Die Füchse haben mit dem elfmaligen französischen Meister Paris Saint-Germain und dem Handballclub aus Veszprem, der bis zum Ende der letzten Saison noch unter dem Namen des Sponsors Telekom spielte, zwei absolute Hochkaräter erwischt. Die Ungarn, die viermal im Finale der Champions League standen, jedoch nie gewannen, sind am kommenden Donnerstag auch der erste Gegner im Fuchsbau. Zu ihrem international besetzten Kader gehören mit Ludovic Fabregas und Nedim Remili zwei französische Olympiasieger und mit dem Isländer Bjarki Elisson auch ein ehemaliger Füchse-Spieler. „Diese Partien werden eine riesige Herausforderung“, formuliert Trainer Jaron Siewert. „Aber unser 16-Mann-Kader ist eine gute Mischung aus international erfahrenen Spielern und erfolgshungrigen Talenten.“ Damit meint der Coach einerseits Spieler wie die dänischen Olympiasieger Mathias Gidsel und Lasse Andersson, sowie andererseits U21-Weltmeister wie Nils Lichtlein, Max Beneke, Matthes Langhoff und Torhüter Lasse Ludwig. Mit Siegen in der Champions League will der Hauptstadtclub weiter an internationalem Renommee gewinnen. „Wir sind in den letzten Jahren zum Weltclub gereift“, sagt Siewert und verweist auf den dreimaligen Triumph seiner Mannschaft in der European League und den zweimaligen Sieg bei der IHF-Vereinsweltmeisterschaft.

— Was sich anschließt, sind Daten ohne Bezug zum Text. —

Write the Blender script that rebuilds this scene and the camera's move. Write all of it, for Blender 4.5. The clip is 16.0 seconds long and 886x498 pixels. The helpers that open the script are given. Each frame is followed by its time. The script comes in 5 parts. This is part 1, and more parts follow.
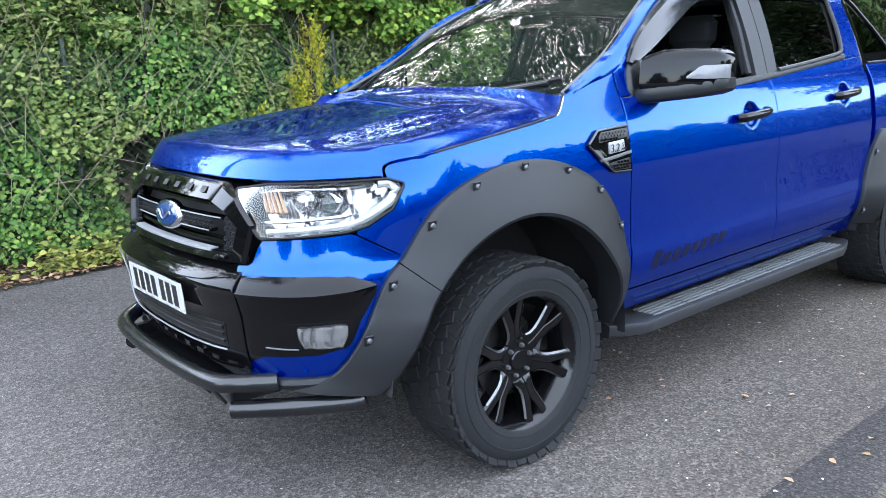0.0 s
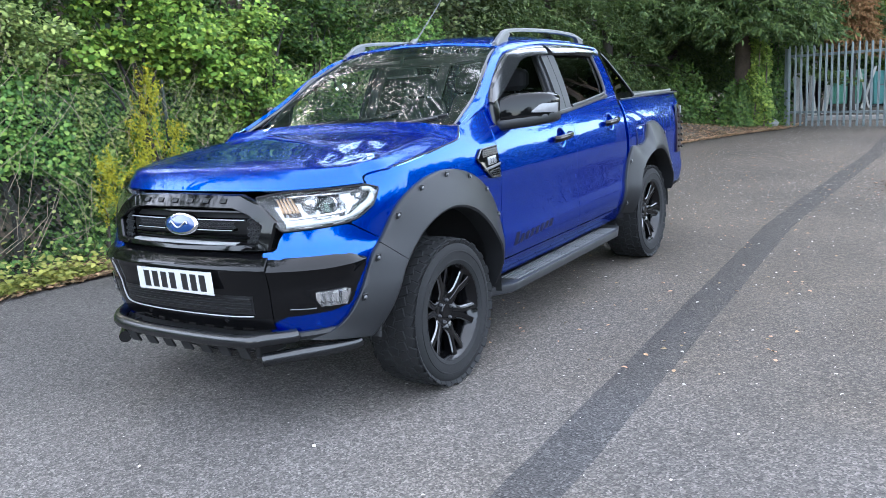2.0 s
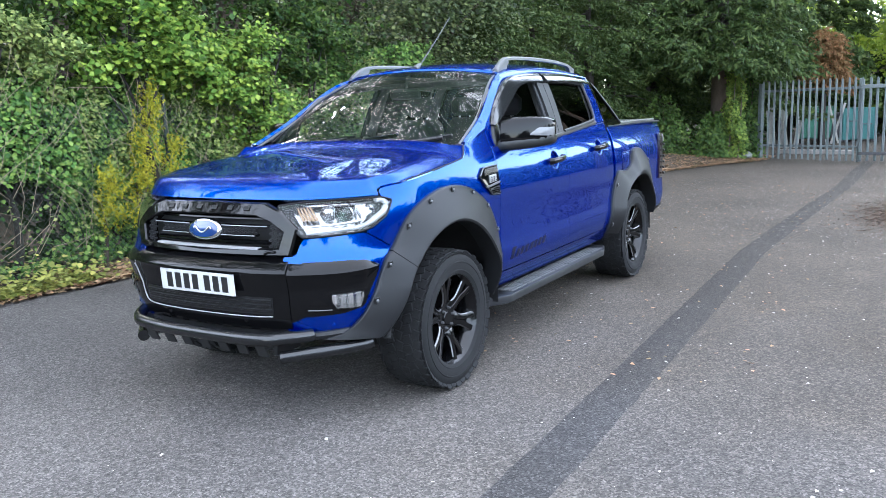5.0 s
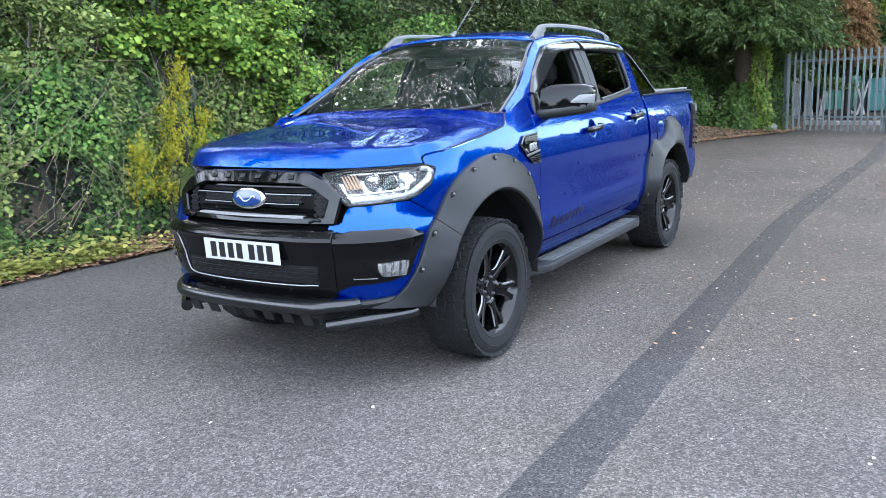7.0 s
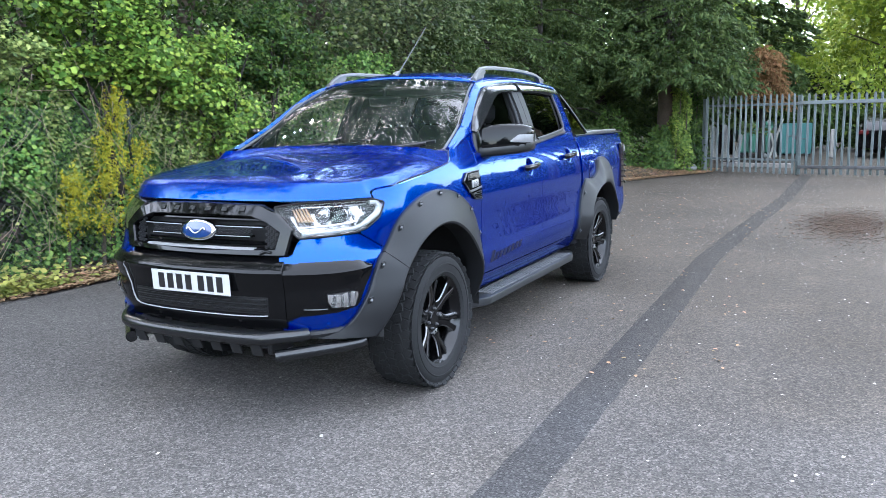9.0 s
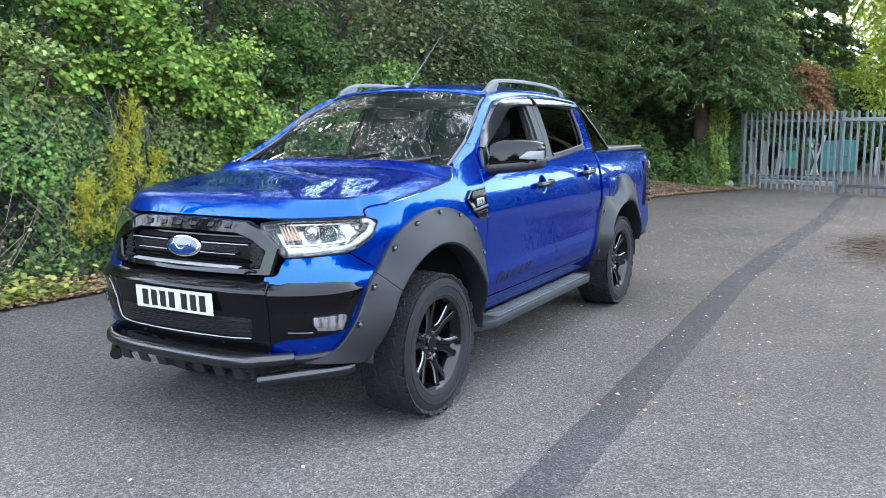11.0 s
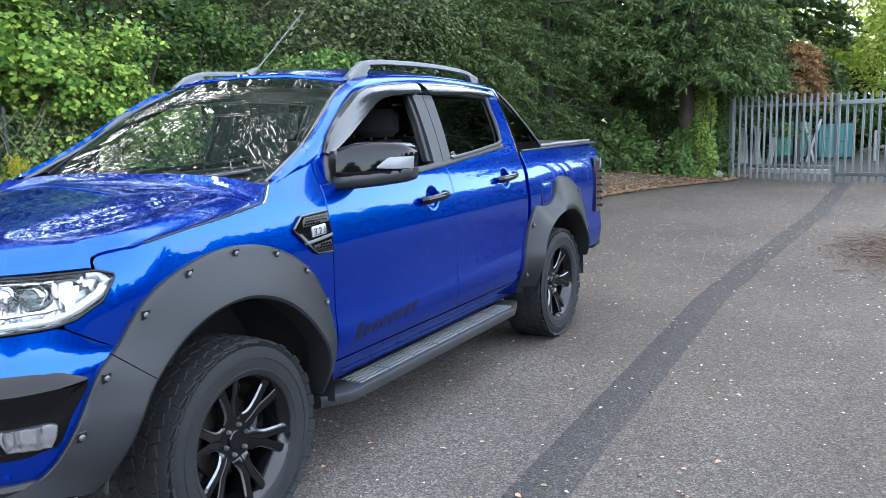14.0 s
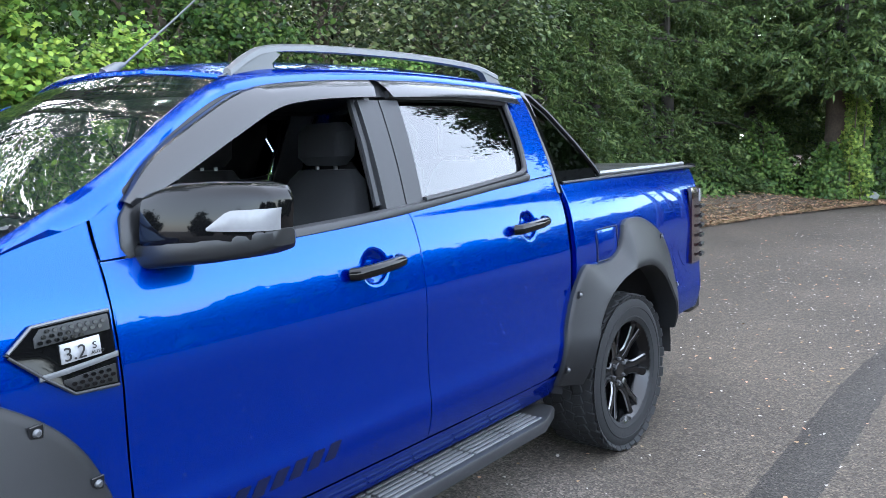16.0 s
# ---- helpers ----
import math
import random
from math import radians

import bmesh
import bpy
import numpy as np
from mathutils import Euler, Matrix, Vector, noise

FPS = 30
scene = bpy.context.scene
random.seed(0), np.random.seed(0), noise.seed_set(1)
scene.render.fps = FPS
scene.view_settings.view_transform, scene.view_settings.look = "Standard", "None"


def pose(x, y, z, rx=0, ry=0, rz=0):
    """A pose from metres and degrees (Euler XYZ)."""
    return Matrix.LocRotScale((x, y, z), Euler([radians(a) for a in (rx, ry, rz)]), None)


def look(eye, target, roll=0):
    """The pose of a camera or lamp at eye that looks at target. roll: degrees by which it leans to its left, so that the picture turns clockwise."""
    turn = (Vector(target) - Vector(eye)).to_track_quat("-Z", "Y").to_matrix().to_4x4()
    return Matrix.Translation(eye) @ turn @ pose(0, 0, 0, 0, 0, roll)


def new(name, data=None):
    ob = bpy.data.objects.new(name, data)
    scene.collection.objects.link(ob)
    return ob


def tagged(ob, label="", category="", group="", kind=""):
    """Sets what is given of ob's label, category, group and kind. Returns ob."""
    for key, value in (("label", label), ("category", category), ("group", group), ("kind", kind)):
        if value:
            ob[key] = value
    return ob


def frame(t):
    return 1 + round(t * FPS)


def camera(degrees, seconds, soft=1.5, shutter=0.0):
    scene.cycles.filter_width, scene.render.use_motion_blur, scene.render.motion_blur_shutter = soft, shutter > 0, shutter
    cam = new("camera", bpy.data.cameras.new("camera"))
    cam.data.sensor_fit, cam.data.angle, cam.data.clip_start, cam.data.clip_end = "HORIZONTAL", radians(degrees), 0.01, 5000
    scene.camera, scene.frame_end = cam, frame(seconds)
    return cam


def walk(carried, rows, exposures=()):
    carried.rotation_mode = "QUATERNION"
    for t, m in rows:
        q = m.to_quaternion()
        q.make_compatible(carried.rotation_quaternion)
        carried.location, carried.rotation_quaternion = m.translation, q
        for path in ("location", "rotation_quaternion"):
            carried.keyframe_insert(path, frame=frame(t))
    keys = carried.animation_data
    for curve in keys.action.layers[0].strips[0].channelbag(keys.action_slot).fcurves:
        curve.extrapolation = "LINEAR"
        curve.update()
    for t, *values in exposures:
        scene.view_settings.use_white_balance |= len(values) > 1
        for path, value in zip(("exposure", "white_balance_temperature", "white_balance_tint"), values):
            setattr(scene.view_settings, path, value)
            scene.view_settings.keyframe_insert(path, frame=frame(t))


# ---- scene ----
STOPS, KELVIN, TINT = 2.88, 5200, 10
cam = camera(57.2, 16.0, soft=0.7)
PATH = [
    (0, (-1.967, -2.914, 1.486), (-0.75, -1.393, 1.031), -3.0),
    (0.5, (-2.388, -2.839, 1.522), (-0.993, -1.475, 1.083), -4.2),
    (1, (-2.81, -2.896, 1.549), (-1.204, -1.785, 1.116), -2.7),
    (1.5, (-3.142, -3.041, 1.541), (-1.514, -1.948, 1.149), -3.1),
    (2, (-3.456, -3.107, 1.556), (-1.808, -2.045, 1.159), -3.8),
    (2.5, (-3.689, -3.099, 1.559), (-2.043, -2.037, 1.16), -4.1),
    (3, (-3.747, -3.116, 1.545), (-2.069, -2.086, 1.194), -2.3),
    (3.5, (-3.782, -3.126, 1.549), (-2.091, -2.114, 1.203), -2.0),
    (4, (-3.801, -3.128, 1.551), (-2.105, -2.123, 1.214), -1.9),
    (6.3, (-3.741, -3.091, 1.54), (-2.077, -2.05, 1.157), -2.6),
    (6.5, (-3.725, -3.07, 1.527), (-2.066, -2.025, 1.133), -2.6),
    (7, (-3.855, -2.99, 1.515), (-2.194, -1.95, 1.115), -2.5),
    (7.5, (-4.029, -2.963, 1.528), (-2.326, -1.97, 1.191), -2.1),
    (8, (-4.052, -2.977, 1.527), (-2.315, -2.042, 1.197), -1.9),
    (8.5, (-4.058, -2.979, 1.533), (-2.303, -2.078, 1.209), -1.4),
    (8.7, (-4.054, -2.973, 1.528), (-2.292, -2.082, 1.21), -1.3),
    (10.8, (-3.719, -3.052, 1.541), (-1.982, -2.118, 1.209), -0.4),
    (11, (-3.723, -3.048, 1.554), (-2.0, -2.076, 1.258), -0.3),
    (11.5, (-3.713, -3.09, 1.556), (-2.01, -2.091, 1.238), -0.2),
    (12, (-3.62, -3.12, 1.563), (-1.925, -2.111, 1.236), 0.6),
    (12.5, (-3.332, -3.106, 1.552), (-1.628, -2.115, 1.216), 0.7),
    (13, (-2.985, -3.086, 1.562), (-1.251, -2.148, 1.228), -0.5),
    (13.5, (-2.584, -3.097, 1.581), (-0.851, -2.156, 1.248), -1.0),
    (14, (-2.157, -3.013, 1.564), (-0.438, -2.04, 1.25), -1.7),
    (14.5, (-1.755, -2.932, 1.572), (-0.066, -1.896, 1.303), -1.7),
    (15, (-1.289, -2.884, 1.583), (0.317, -1.722, 1.318), -1.8),
    (15.5, (-0.817, -2.756, 1.559), (0.753, -1.544, 1.299), -2.2),
    (16, (-0.364, -2.651, 1.557), (1.183, -1.413, 1.29), -2.2),
]
walk(cam, [(t, look(eye, target, roll)) for t, eye, target, roll in PATH], exposures=[(t, STOPS + up, KELVIN, TINT) for t, up in ((0.0, -0.04), (8.7, -0.07), (11.0, -0.06), (13.0, -0.08), (14.5, 0.0), (16.0, 0.06))])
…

Auf jeden Fall wird in den nächsten Monaten eine höhere Belastung auf Spieler und Trainerteam zukommen. Vergangene Saison in der European League zum Beispiel mussten die Füchse bis Dezember nur sechs Partien bestreiten. Jetzt in der Königsklasse werden es zehn sein. Also vier Spiele zusätzlich zum ohnehin fordernden Bundesliga-Alltag. „Das wird unsere Motivation nur anstacheln“, ist sich Jaron Siewert sicher. „Ich erwarte von allen, dass sie das Bestmögliche aus sich herausholen.“ Für den 30-jährigen Trainer ging es in den letzten Jahren ohnehin steil nach oben. 2020 führte er Tusem Essen in die Bundesliga, wechselte anschließend zu den Füchsen und wurde mit ihnen Vierter, zweimal Dritter und zuletzt Zweiter in der Meisterschaft.
In jedes Spiel gehen, als sei es das Finale
Auch die anderen Gegner in der Vorrunde werden die Berliner fordern. Mit Dinamo Bukarest und Sporting Lissabon machten sie vor einem Jahr in der European League Bekanntschaft. Während gegen den rumänischen Meister zwei Siege gelangen, hatten die Berliner gegen das portugiesische Topteam zweimal das Nachsehen. Der polnische Meister und Pokalsieger Wisla Plock gehört seit Jahren zu den etablierten Teams im europäischen Handball. Für die Champions League hat er sich weiter verstärkt, unter anderem mit einem der größten europäischen Torhütertalente, dem Isländer Viktor Hallgrímsson. Für den HC Pelister 08 aus dem nordmazedonischen Bitola und HC Frederica aus Dänemark bleibt angesichts dieser Konkurrenz wohl nur die Außenseiterrolle. Zu Überraschungen sind beide Teams jedoch jederzeit in der Lage, schätzt Fabian Wiede. „Deshalb müssen wir uns in jedem Spiel reinhängen, als wäre es ein Finale.“ So wie die Champions League für ihn einst zu einem prägenden Erlebnis am Karrierebeginn wurde, könnte sie es jetzt auch für Tim Freihöfer werden. Der Linksaußen, fünf Jahre älter als Wiede damals und im Sommer 2023 auch U21-Weltmeister ist bereits voller Vorfreude und schwärmt: „Von solchen Spielen wie gegen Paris oder Veszprem träumt man als kleiner Junge“. Für ihn und alle anderen im Team wird aus dem Traum jetzt Realität.